I’m less concerned about how much of Lola’s mid-riff is shown and more interested in how many scenes she appears in, what we learn about Lola that we never knew before, and how many times we can hear and witness her genius. I feel confident that Zendaya, a beacon of positivity for all that Gen Y/millennials have to offer, will exude Lola’s brilliance, brawn, and beauty flawlessly. Plus, Zendaya is from the Bay Area, and you should never place a bet against a Bay woman.
A MULTI-GENERATIONAL FILM EXPERIENCE
My best friend, I call her my “Twin,” was recently blessed by the birth of her second daughter. Her eldest daughter is now three. In the twenty-five years since Space Jam was released, the children who grew up watching this film are now old enough to have children of their own. Space Jam is not the first example of a film with multi-generational significance, but it most certainly needs to be added to the list.

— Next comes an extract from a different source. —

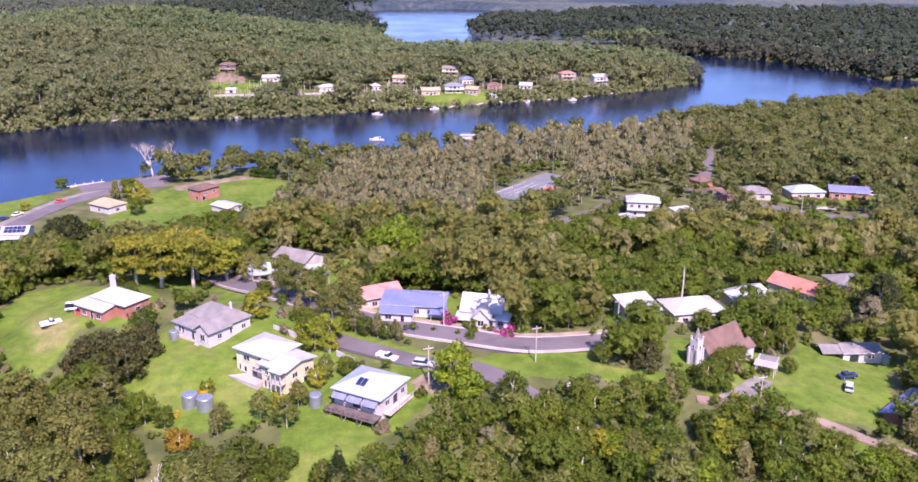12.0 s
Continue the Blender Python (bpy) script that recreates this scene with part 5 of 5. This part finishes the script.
PLANTED += [
    ("green", 148, 208, 0.65), ("green", 145, 206, 0.55), ("green", 152, 212, 0.6), ("bush", 137, 206, 0.9), ("bush", 141, 206, 0.8), ("green", 163, 226, 0.7), ("green", 168, 226, 0.75), ("green", 165, 214, 0.45),
    ("lime", 164, 228, 0.9), ("green", 128, 212, 0.6), ("oak", 132, 213, 0.6), ("oak", 126, 216, 0.55), ("silver", 30, 296, 0.7), ("gum", 62, 232, 0.7), ("gum", 58, 226, 0.55),
    ("fresh", 57, 213, 0.72), ("gum", 53, 230, 0.6), ("gum", 46, 236, 0.55), ("green", 68, 215.4, 0.5), ("green", 73, 213.4, 0.42), ("fresh", 63, 218, 0.5), ("gum", 65.5, 217, 0.42), ("oak", 76, 212.4, 0.35), ("green", 40, 238, 0.55), ("oak", 51, 225.5, 0.5), ("gum", 63, 226, 0.5), ("bush", 92, 219.5, 0.9), ("bush", 96, 219, 0.8), ("green", 104, 226, 0.75), ("green", 110, 226, 0.7), ("green", 116, 228, 0.7), ("green", 121, 230, 0.65),
]
PLANTED += [
    ("darkgum", 14, 204, 0.95), ("darkgum", 8, 206, 0.9), ("darkgum", 18.5, 201.5, 0.85), ("darkgum", 20, 208, 0.7), ("palegum", 46, 125, 0.85), ("palegum", 54, 122, 0.75), ("palegum", 74, 139, 0.95), ("palegum", 67, 132, 0.8), ("palegum", 82, 136, 0.8), ("palegum", 60, 130, 0.8),
    ("fresh", 28, 185, 0.7), ("green", 24, 182, 0.75), ("green", 32.5, 183, 0.5), ("fresh", 25, 189, 0.6), ("gum", 51, 184, 0.42), ("oak", 44, 179, 0.55), ("fresh", 58.5, 187, 0.45), ("green", 59, 170, 0.5), ("lime", 57, 168, 0.5), ("green", 50, 168, 0.6),
]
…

I don’t have any children yet, but it’s heartwarming to think that we as the older generation can create a new level of connectivity between the younger people in our lives through sequels and other films of this nature. Through mediums like film, we can witness their experience of being introduced to a brand new world, one of which we are true to and not new to. Going to the movie theatre now means that we are the ones buying Slurpees, sneaking in food (KFC if you were my mom), holding tiny sticky hands, and guiding the next generation through cinema, as our parents did for us.
Space Jam: A New legacy will feature Lebron James (his first time as a leading man in a major motion picture), Don Cheadle, and include cameos from many NBA & WNBA players like Anthony Davis, Damian Lillard, Klay Thompson, Diana Taurasi, and Nneka Ogwumike.
Space Jam: A New legacy will be released in theatres and available to stream on HBO Max on July 16, 2021.